Tossing and turning in a scarlet sea, the dozens of pilot whales cannot escape the knife blows raining down. Driven into the shallows, where they are forced to bathe in the blood of their relatives and companions, their distress is palpable as hunters hack at their smooth sides.
Once they are dead — or, at least, dying — hooks and ropes haul their bodies ashore, where crowds of people, many of them children, have gathered to watch this bloodthirsty spectacle.
Tragically, the whales, the victims of this brutal human behaviour, are here as a result of their innate sense of loyalty. Such is their devotion to their extended family that if one member becomes stranded on land, the rest of the pod will remain with the stricken animal, even if they endanger themselves.
But this same loyalty drives them all towards the lances that await them on the shore. The whales stick together, so they die together.
This week, the Faroe Islands in the North Atlantic witnessed the latest grindadrap, or grind, as these hunts are called.
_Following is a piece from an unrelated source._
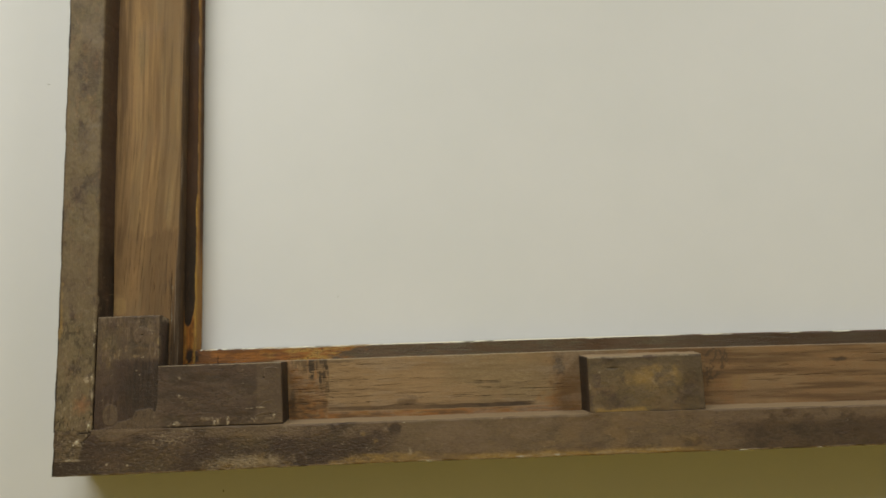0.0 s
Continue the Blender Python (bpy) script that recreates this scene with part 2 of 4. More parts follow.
def board(name, mat, parent, xs, zs, front, back, seed, wear=None, deep=0.0004, radius=0.003, wobble=0.0006,
          rounded="lrbt", soft=None, rim=None, label="", rise=0.0, bend=None, splay=0.0, splay_left=0.0, rim_top=None, rim_extra=None, top_mat=None, skin=None, lean=0.0, lean_left=0.0, tilt_right=0.0, drop=0.0, slant_left=0.0):
    """A board whose face looks along -y. wear(w) fills its masks; its face is uneven by deep; the sides named in
    rounded are eased by about radius and wander by wobble; rim: wear and painted shade of the far ends of its sides;
    rise: how far its top slopes up;
    bend: how far it is out of line; splay: how far its right side slopes out; rim_top: wear of its top side; rim_extra:
    more marks of its sides by place;
    top_mat: the material of its top side; skin: small relief of its face by place;
    lean: how far it strays to the left for each metre up; lean_left: the same for its left side alone; tilt_right: how
    far its right end leans in at the top;
    drop: how far its upper right corner falls off towards the back; slant_left: how far its left end leans in at the
    top."""
    X, Z = np.meshgrid(xs, zs, indexing="ij")
    x0, x1, z0, z1 = xs[0], xs[-1], zs[0], zs[-1]
    near = {"l": X - x0, "r": x1 - X, "b": Z - z0, "t": z1 - Z}
    w = Wear(X, Z)
    if wear:
        wear(w)
    m = {key: np.clip(value, 0, 1) for key, value in w.mask.items()}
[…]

A pod of whales was sighted off the islands and 25 boats set out in pursuit. In the course of two hours, the men herded the whales inshore and eventually caused something called — in a euphemism a politician would envy — an ‘assisted stranding’.
There, on Hvannasund Beach, the Faroese were waiting with their weapons. Of the 200 whales in the pod, 120 were killed.
Pause to consider pilot whales. With distinctive dome-shaped heads, they come in two species hard to tell apart, long-finned and short-finned, and they can be found just about anywhere in the ocean.
They are often collectively referred to as blackfish because of their colouring — although they are not fish but mammals like us. As whales go, they are not large; five metres is about the maximum length.